Photo via Getty Images

The GOP’S voter-suppression tactics in Georgia have been gripping the nation. But now, the media is also turning its attention to other voter-suppression tactics in the rest of the country. Now, Texas Republicans are taking the heat.

According to Common Cause Texas, Texas Republicans are planning on recruiting thousands of volunteers create an “election integrity brigade”. They want the “brigade” to go into Black and brown neighborhoods in Houston and “fight voter fraud”.

A Texas GOP presentation was leaked that outlined plans to send an “army” of poll-watchers to Black and brown precincts.

“I’m trying to encourage and recruit, as a precinct chair, about 30 people in my precinct who will have the confidence and courage to come down in here…,” said an unnamed GOP official, pointing to majority non-white urban areas, “…in these areas where we really need poll-workers. Because this is where the problem is occuring.”
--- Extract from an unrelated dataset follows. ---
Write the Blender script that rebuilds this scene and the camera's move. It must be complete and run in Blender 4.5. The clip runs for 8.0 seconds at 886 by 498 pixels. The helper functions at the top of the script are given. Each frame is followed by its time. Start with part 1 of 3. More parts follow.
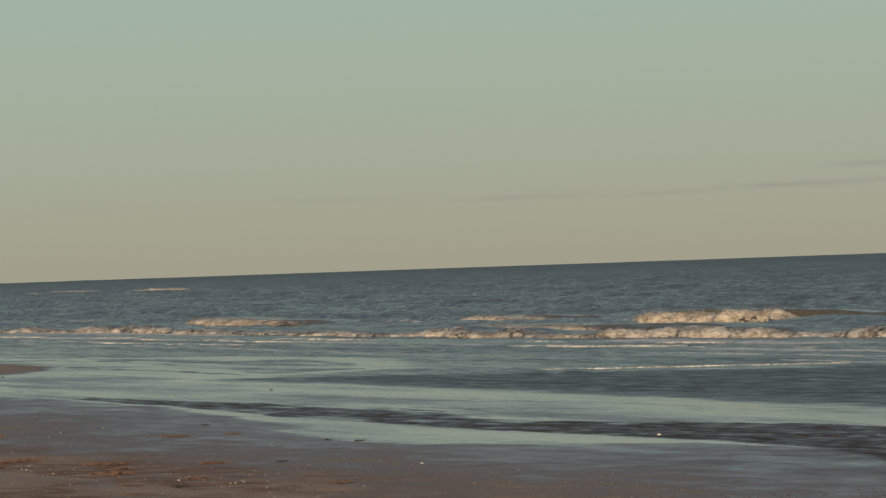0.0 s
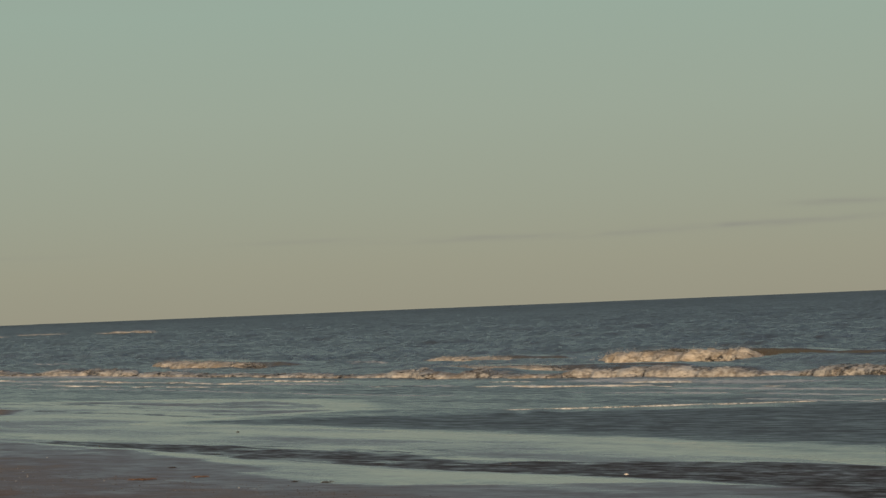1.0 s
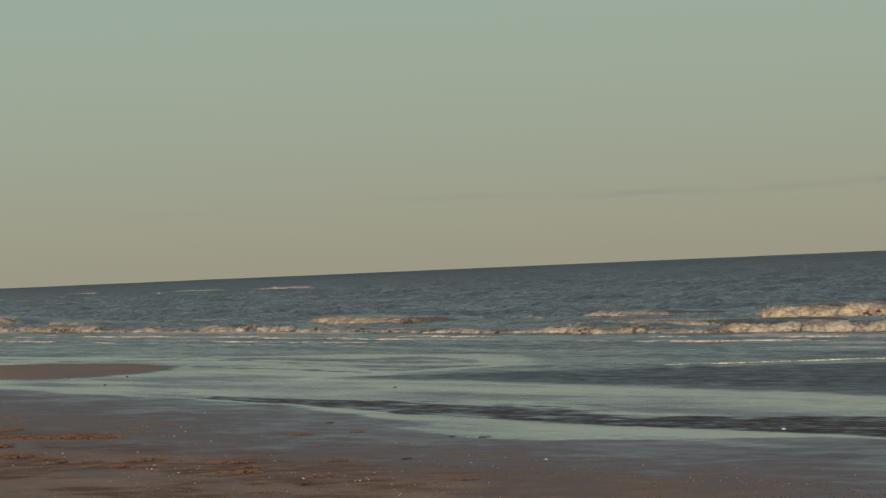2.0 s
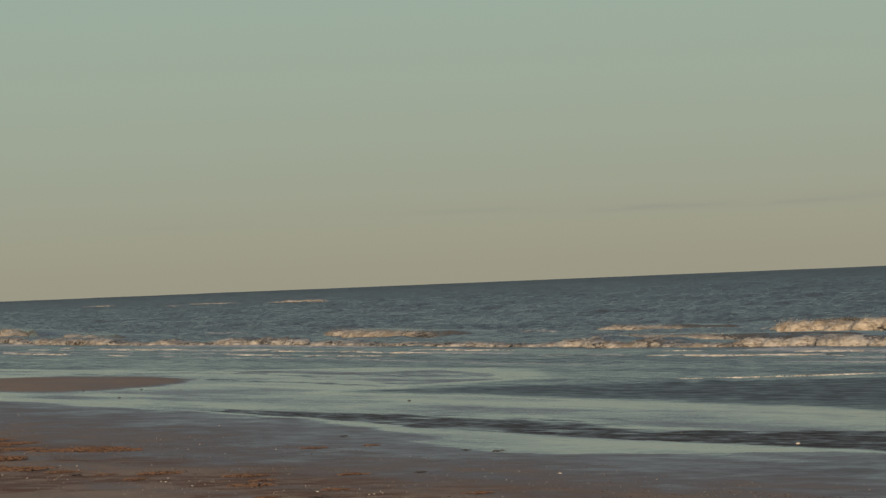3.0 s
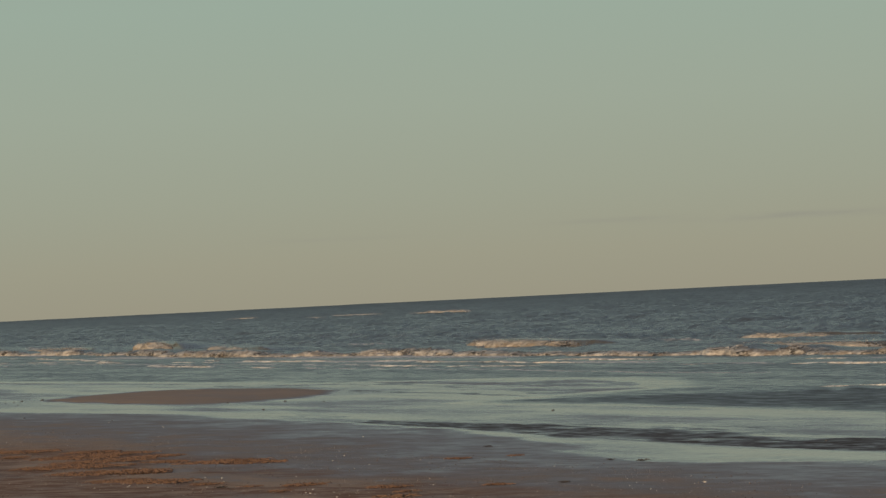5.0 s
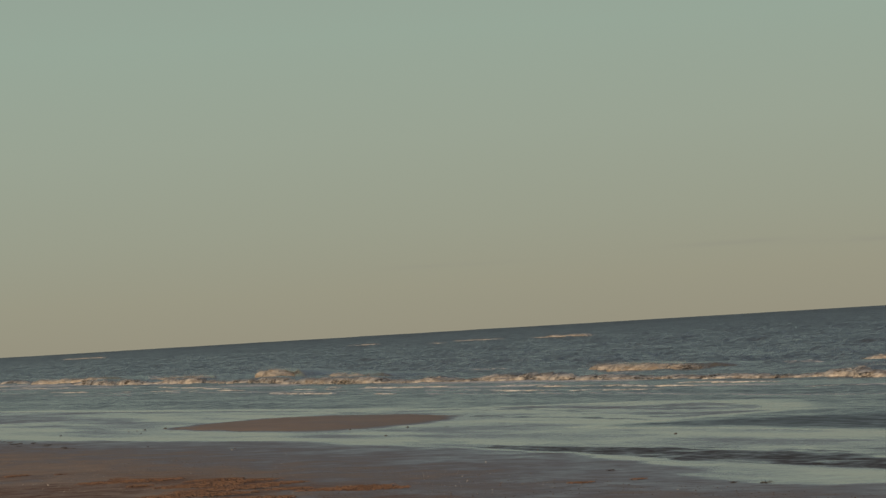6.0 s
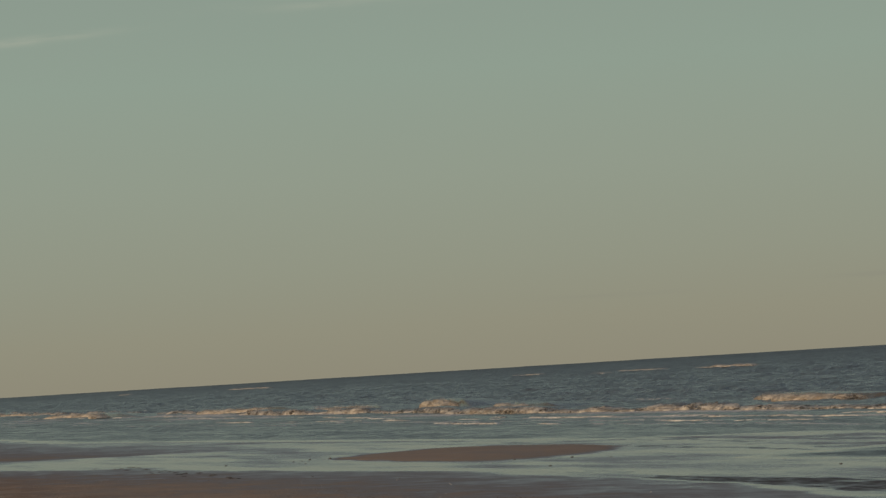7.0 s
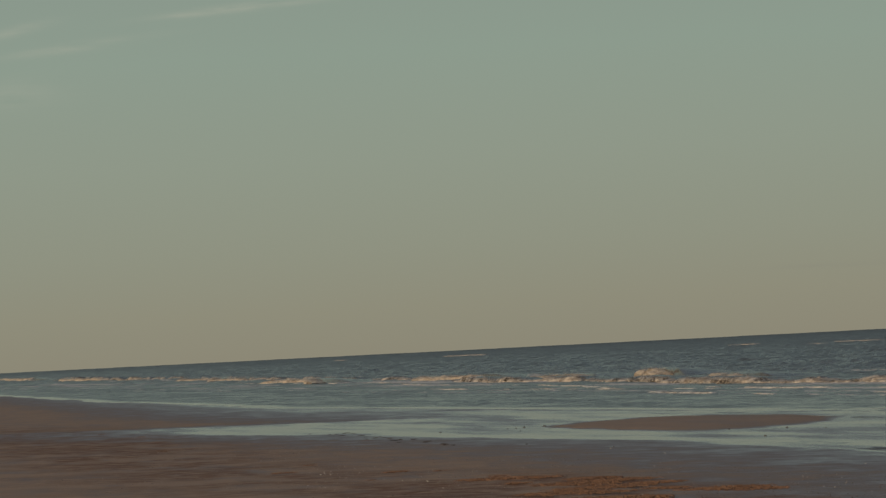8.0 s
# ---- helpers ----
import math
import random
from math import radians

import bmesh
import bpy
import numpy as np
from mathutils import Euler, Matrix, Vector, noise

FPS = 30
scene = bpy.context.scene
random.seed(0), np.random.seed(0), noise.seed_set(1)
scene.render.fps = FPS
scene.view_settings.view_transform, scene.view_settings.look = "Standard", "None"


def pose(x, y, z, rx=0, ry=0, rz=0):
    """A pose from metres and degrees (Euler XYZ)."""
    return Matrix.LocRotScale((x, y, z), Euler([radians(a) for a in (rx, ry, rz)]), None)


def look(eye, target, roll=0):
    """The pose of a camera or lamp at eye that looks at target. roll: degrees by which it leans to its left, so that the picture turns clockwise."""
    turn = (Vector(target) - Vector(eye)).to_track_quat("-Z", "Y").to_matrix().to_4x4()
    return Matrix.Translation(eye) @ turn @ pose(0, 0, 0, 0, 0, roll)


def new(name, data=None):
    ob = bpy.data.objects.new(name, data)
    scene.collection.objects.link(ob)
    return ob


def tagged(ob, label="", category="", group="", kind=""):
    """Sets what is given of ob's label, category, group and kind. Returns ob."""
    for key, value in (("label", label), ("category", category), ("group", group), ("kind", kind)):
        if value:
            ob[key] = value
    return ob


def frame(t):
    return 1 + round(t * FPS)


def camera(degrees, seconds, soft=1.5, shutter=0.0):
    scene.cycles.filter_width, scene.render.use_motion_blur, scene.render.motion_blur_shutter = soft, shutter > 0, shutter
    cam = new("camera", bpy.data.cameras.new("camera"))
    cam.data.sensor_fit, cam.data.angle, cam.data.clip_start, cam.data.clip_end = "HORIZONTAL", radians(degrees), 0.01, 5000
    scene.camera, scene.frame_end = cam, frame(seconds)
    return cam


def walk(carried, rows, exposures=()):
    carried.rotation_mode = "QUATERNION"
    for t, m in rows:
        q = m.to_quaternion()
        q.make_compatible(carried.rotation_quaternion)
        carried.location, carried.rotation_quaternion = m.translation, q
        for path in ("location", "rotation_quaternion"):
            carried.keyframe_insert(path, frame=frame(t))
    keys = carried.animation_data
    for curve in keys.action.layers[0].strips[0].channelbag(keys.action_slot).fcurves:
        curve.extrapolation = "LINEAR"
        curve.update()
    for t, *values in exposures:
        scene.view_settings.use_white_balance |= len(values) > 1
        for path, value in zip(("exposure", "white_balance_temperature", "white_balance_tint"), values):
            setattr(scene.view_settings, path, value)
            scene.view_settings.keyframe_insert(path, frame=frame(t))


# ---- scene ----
EYE = (0.0, 0.0, 2.2)


def aim(az, el, roll):
    """A pose of the camera at EYE: compass angle from the shore's line (+Y) towards the sea (+X), height angle and lean."""
    a, e = radians(az), radians(el)
    way = Vector((math.sin(a) * math.cos(e), math.cos(a) * math.cos(e), math.sin(e)))
    return look(EYE, Vector(EYE) + 100 * way, -roll)


cam = camera(12.0, 8.0, soft=1.4)
walk(cam, [
    (0, aim(21.000, 0.236, 1.958)),
    (0.2, aim(21.427, 0.383, 2.047)),
    (0.3, aim(21.450, 0.357, 2.090)),
    (0.5, aim(21.459, 0.461, 2.181)),
    (0.7, aim(21.560, 0.615, 2.230)),
    (0.8, aim(21.608, 0.774, 2.261)),
    (1, aim(21.484, 0.775, 2.315)),
    (1.2, aim(21.647, 0.642, 2.299)),
    (1.5, aim(20.976, 0.664, 2.276)),
    (1.8, aim(19.567, 0.402, 2.388)),
    (2, aim(19.334, 0.253, 2.463)),
    (2.2, aim(19.313, 0.220, 2.299)),
    (3.3, aim(19.038, 0.495, 2.438)),
    (3.5, aim(18.943, 0.490, 2.533)),
    (4, aim(18.699, 0.575, 2.606)),
    (4.5, aim(18.292, 0.605, 2.640)),
    (4.7, aim(17.783, 0.599, 2.707)),
    (5.8, aim(16.088, 0.991, 3.231)),
    (6, aim(15.600, 1.094, 3.416)),
    (6.2, aim(15.180, 1.150, 3.488)),
    (6.5, aim(14.503, 1.406, 3.596)),
    (6.8, aim(13.852, 1.563, 3.513)),
    (7, aim(13.397, 1.634, 3.457)),
    (7.2, aim(13.132, 1.676, 3.323)),
    (7.5, aim(12.766, 1.683, 3.123)),
    (7.8, aim(11.539, 1.428, 2.984)),
    (8, aim(10.441, 1.359, 2.891)),
], exposures=[(0.0, 0.13, 6500, 10), (0.5, 0.05, 6500, 10), (1.0, -0.05, 6520, 10), (1.5, -0.06, 6520, 10), (2.2, -0.01, 6520, 10), (4.5, -0.02, 6600, 11), (6.0, -0.12, 6650, 11.5), (6.5, -0.20, 6680, 11.5), (7.0, -0.28, 6680, 11.5), (7.5, -0.34, 6650, 11.5), (8.0, -0.34, 6660, 11.5)])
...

“So me finding poll-watchers out here, it helps, but it’s a pretty safe precinct”. He said this while pointing to majority-white Houston neighborhoods.

The video inspired outrage among people who saw these tactics as blatant attempts to suppress the voting rights of POC.

“The impetus for releasing [the video] right now is there are some bills in the legislature that seek to empower poll watchers in some really scary ways,” said executive director of Common Cause Texas, Anthony Gutierrez, to NBC News. “And also at the same time, take away the power of the presiding judge at the poll site from being able to remove a disruptive poll watcher.”

“It’s very clear that we’re talking about recruiting people from the predominantly Anglo parts of town to go to Black and Brown neighborhoods,” said Gutierrez to The Washington Post.

“This is a role that’s supposed to do nothing but stand at a poll site and observe,” he added. Why is he suggesting someone needs to be ‘courageous’?”

This “election integrity brigade” comes on the heels of a problematic election bill the Texas Senate just passed.

According to NBC News, the bill “bans overnight early voting and drive-thru early voting” and also “empowers partisan poll watchers.”

“It’s part of the intimidation, the confusion, the antics that (the Republican Party) has engaged in for so many generations that culminated in President Trump asking people to overturn the election,” said Harris County Judge Lina Hidalgo to CNN.

“What they’re doing is filing bills that are essentially a poll tax that weaponize the election system against our own voters,” she continued. “And what they’re proposing is absolutely tragic and reminiscent of the worst of what we’ve seen in Texas and across the South since Reconstruction.”